Özgürlük düzene muhaliftir, eşitlik ise düzene meyyal. Planlı ekonomi ile doğaçlama ekonomi arasındaki çatışmadan bahsediyorum. Biri diğerini dışlıyor, öteki de diğerini ama dikkatlice bakılırsa bunların birbirini sadece dışlamadıkları, aynı anda da birbirlerine içkin olukları görülecektir; özgürlük olmadan eşitlik, eşitlik olmadan özgürlük olamıyor. Bunlar birbirini birbirlerinde olduran iki diyalektik karşıt; devingen birlikleri ise yaşam.

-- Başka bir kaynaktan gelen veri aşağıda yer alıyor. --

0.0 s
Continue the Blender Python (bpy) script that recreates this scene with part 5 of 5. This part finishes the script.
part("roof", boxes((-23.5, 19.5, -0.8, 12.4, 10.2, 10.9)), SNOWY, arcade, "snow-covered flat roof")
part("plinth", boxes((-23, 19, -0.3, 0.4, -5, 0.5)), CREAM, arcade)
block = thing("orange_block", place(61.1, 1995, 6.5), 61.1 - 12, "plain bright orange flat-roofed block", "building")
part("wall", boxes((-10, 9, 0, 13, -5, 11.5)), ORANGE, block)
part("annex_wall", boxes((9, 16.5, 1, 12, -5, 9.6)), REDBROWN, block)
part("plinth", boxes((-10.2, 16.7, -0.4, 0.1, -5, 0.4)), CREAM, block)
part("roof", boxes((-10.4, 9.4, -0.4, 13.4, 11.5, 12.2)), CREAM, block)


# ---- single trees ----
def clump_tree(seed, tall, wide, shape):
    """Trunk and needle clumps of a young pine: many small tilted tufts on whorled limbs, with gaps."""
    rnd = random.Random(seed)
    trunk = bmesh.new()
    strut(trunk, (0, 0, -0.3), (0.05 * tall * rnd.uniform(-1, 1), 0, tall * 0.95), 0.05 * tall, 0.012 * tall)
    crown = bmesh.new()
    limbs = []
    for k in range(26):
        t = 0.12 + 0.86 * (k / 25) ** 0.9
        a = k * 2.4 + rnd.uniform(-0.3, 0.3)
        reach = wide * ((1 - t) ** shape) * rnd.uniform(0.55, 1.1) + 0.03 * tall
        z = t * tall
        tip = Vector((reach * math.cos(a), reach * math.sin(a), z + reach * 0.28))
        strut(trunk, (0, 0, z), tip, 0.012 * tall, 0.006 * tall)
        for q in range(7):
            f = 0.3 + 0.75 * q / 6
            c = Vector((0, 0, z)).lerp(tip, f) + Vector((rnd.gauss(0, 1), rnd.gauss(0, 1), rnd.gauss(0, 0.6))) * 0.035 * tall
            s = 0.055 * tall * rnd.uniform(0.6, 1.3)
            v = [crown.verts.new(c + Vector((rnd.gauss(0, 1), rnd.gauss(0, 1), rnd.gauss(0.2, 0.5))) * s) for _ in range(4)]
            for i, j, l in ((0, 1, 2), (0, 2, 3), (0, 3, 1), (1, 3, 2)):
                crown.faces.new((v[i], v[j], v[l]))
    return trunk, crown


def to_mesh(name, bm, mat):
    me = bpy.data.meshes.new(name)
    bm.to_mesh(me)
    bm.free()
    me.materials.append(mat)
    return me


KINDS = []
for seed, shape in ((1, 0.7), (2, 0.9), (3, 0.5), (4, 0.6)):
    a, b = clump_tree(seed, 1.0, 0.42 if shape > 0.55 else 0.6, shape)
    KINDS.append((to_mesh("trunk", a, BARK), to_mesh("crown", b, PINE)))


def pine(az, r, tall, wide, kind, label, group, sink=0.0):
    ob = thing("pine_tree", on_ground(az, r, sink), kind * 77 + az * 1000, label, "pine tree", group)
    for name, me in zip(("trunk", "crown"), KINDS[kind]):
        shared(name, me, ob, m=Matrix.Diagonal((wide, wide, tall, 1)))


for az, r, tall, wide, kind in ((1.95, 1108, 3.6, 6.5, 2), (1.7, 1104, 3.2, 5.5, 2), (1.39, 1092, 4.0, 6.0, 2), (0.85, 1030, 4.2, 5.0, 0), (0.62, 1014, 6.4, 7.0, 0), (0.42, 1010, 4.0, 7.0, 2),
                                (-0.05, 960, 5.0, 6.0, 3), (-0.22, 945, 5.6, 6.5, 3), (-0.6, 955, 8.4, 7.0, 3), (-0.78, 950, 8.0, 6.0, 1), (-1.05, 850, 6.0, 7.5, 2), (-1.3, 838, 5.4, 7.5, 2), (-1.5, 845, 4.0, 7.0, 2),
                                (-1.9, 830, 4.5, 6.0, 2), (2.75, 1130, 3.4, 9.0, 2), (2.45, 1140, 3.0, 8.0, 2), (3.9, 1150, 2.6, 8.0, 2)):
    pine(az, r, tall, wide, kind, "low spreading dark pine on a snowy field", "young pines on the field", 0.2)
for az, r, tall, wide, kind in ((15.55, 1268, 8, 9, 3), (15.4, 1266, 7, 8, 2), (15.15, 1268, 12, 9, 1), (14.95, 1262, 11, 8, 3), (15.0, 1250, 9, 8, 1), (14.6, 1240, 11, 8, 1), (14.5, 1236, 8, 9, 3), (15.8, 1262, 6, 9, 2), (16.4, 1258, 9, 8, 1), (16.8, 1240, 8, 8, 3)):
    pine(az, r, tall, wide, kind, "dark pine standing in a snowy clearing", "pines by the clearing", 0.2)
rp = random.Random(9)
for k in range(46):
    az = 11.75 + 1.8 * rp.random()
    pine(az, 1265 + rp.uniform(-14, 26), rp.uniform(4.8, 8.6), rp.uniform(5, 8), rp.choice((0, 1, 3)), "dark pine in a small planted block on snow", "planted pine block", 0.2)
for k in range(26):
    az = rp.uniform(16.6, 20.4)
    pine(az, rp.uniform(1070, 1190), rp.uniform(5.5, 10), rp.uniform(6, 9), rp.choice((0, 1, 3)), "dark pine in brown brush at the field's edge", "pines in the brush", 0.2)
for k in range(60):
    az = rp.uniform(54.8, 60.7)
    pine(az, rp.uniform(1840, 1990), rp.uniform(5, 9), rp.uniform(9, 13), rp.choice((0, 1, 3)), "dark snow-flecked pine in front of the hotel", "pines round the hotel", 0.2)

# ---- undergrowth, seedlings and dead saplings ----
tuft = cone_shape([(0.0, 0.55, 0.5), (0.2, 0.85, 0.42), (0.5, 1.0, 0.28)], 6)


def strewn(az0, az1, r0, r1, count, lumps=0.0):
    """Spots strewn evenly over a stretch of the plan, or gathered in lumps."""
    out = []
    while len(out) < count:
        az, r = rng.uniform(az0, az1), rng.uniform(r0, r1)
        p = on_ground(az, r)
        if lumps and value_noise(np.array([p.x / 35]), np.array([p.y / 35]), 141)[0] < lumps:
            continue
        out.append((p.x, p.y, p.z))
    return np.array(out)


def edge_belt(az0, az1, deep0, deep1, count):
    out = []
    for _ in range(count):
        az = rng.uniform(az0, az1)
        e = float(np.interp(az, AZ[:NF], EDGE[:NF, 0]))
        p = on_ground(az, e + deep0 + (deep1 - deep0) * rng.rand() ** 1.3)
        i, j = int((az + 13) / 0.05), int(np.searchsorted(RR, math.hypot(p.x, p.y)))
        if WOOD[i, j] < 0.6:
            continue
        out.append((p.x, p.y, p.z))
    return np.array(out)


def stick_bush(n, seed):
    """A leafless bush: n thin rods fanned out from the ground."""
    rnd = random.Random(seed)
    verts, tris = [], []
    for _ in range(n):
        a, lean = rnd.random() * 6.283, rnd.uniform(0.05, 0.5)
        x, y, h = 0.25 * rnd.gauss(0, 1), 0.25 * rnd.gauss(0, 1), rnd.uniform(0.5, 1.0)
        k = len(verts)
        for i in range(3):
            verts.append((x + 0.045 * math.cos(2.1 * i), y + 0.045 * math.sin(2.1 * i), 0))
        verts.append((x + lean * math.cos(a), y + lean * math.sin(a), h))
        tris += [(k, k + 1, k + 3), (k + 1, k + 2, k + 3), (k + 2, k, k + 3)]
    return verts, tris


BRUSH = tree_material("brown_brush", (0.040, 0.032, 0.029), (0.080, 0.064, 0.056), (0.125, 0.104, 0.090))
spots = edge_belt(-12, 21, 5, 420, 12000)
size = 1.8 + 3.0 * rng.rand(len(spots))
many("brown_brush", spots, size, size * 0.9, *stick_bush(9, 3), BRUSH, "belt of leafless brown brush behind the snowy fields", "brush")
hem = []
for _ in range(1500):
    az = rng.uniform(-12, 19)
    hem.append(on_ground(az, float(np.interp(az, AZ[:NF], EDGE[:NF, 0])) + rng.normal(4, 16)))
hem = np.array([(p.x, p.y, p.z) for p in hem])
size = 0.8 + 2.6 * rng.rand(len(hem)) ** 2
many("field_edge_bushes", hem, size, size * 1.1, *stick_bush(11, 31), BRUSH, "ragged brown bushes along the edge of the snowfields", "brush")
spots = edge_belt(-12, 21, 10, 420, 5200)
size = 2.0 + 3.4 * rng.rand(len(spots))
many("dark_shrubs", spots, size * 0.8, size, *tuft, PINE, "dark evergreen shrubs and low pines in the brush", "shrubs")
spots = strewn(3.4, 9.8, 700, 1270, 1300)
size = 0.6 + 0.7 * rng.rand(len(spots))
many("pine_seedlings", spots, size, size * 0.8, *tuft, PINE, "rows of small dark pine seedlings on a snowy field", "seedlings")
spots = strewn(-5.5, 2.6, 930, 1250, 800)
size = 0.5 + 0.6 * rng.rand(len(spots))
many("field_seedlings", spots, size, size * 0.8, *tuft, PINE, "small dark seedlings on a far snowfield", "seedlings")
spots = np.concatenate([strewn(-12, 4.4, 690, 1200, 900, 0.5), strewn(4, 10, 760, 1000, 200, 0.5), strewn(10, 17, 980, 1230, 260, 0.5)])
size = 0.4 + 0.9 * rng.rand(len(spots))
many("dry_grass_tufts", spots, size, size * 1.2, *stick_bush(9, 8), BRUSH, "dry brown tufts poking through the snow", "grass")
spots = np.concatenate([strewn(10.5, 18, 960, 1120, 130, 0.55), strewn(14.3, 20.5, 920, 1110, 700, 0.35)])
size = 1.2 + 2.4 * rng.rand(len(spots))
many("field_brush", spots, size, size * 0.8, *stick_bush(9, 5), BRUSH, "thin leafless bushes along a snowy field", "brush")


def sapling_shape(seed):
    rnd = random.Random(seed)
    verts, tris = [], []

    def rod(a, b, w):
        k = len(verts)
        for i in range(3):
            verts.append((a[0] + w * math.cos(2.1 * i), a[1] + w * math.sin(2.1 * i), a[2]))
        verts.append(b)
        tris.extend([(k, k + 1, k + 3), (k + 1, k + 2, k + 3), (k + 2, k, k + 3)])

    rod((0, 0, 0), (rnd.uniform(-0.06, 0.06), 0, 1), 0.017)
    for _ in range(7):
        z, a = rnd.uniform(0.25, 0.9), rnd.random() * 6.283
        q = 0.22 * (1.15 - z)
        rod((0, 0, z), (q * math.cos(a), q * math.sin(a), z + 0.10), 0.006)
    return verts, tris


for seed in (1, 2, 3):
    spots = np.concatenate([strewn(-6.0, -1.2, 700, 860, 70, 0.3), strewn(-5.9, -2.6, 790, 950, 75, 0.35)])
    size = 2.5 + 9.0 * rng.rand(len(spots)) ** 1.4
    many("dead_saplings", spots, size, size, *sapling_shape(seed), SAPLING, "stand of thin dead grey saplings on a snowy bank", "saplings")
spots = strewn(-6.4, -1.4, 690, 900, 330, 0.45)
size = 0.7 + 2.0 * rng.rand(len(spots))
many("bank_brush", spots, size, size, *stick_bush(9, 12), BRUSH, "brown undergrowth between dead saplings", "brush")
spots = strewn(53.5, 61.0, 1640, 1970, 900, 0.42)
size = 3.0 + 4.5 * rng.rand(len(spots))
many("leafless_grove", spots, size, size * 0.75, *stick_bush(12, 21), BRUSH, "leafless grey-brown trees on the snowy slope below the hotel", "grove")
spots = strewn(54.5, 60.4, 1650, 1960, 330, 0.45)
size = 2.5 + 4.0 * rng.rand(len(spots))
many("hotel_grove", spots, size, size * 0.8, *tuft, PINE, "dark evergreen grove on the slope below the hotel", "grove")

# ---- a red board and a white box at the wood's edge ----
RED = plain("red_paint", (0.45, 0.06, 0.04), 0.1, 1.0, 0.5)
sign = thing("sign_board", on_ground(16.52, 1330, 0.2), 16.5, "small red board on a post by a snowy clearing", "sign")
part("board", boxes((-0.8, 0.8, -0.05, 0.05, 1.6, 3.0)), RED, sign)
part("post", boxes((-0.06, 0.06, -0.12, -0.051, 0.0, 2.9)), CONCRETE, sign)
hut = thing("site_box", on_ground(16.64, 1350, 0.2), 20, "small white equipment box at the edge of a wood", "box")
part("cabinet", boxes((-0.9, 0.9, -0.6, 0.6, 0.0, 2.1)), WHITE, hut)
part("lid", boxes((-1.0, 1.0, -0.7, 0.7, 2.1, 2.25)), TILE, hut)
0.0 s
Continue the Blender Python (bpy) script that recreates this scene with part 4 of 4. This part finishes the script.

Yaşam, kendinde bir özgürlük olarak görülür bir eşitlik olarak ama ne tamamen özgürlüktür ne de tamamen eşitlik. Yaşamda özgürlük ve eşitlik çelişiktir ve çelişik olarak devingen birliğe sahiptir. Devingen birlikteki çelişkili doyuma ulaştığında -ki bu da uzlaşıdır-, kendini kapsayarak/içererek aşar ve yeni bir diyalektik bütüne, adalete erişir.
Her kavram, kendinde kendi olumlanmasının ve olumsuzlanmasının diyalektik bütünüdür. Diyalektik bütün, tikel niteliğinde onaylanarak olumlandığında diyalektiğe girmiş olur ve böylece sonsuzluğunda dirimli olur. Aşılan çelişkidir, kavramlar aşılamaz.
Türk uluslaşması genel hatlarıyla salt toplumsal algılandı. Oysa o, aynı zamanda bireyseldir. Türklüğü salt “biz kimiz?” sorusuna bir yanıt olarak düşünmemek, onu modernleşme sürecimizin kimlik krizine ait bir cevap arayışı olarak görmemek gerekir. Türklük, tikelin evrenselle politik-kültürel birliğinin tesisi adına önemlidir. Bu bağlamda Türk olmadan insanlık ailesinde bir yere sahip olmak imkansızdır. Türk, bireyin evrenselle bağıdır. Bu bağ evrenselden beslenmeye ve evrensele katkı sunmaya yarar.
İnsan olmak metafizik bir meseledir. Doğa insanlar doğurmaz, insan olmaya doğar ve dil faktörüyle insan olma yolculuğuna girer. Türk demek, Türkçe demektir. Dil, insan olma hedefine yürüyüşün zorunlu yoludur. Anadili Türkçe olan biri için Türkçe, insan olma yoludur.
“Dil” olarak her dille kurulan ilişkinin ilki anadildir. Anadil dışında öğrenilen her dilin temelinde anadil vardır. İkinci dil üzerinden öğrenilen üçüncü dilin öğreniminde de bu durum geçerlidir, çünkü dil salt kelimelerin anlamlı kullanımı değildir. Dil, anlamlılıkla ilgilidir. Anlamlılığın ilk kazanıldığı dilin değeri buradan gelmektedir. Bu değiştirilemez ama kısıtlayıcı da değildir.
Türk benliği, Türk belleğinde sunumunu yapar ama tabiiyeti transandantal ben’edir. Geçmişin tarihe dönüşümünü başka türlü açıklamak mümkün değildir. Benliğin kendini bellekte sunumu çoğu zaman aldatıcı olabilmektedir. Geçmişe saplanıp kalmak, yeniliğe direnmek gibi durumlar nedeniyle nostaljik bir unsur olarak benliğin anlaşıldığı açıktır. Oysa asıl mesele bütün hikayeyi mümkün kılandır, hikayenin kendisine biçimsel bir bağlılık gereksizdir.
Türk Devrimi, dün olduğu gibi bugün de dirimlidir. Türk benliğinin inşası mazide kalmış değildir, yeni bir aşamada kendini yeniden sunmaya hazırlanmaktadır. Sosyal devrimin sınıfsızlıkçı yönsemesi içinde bu yeni sunum bir anlam ifade eder. Özgürlük ve eşitliğin sırayla değil, aynı anda talep edildiği bir aşamadır bu. Birinden birini tercih etmek istemeyen devrimci bir bilincin inşasına tanıklık etmekteyiz. Tinin bugün “ben” söylemleri ile devinmesini bu bağlamda eşitlik istencine muhalif görmemek gerekir. Gazi Mustafa Kemal’in yaptığı gibi, bir şeyi oldurmaya çalışmaktansa olmasının önündeki engelleri kaldırmaya odaklanmak gerekir.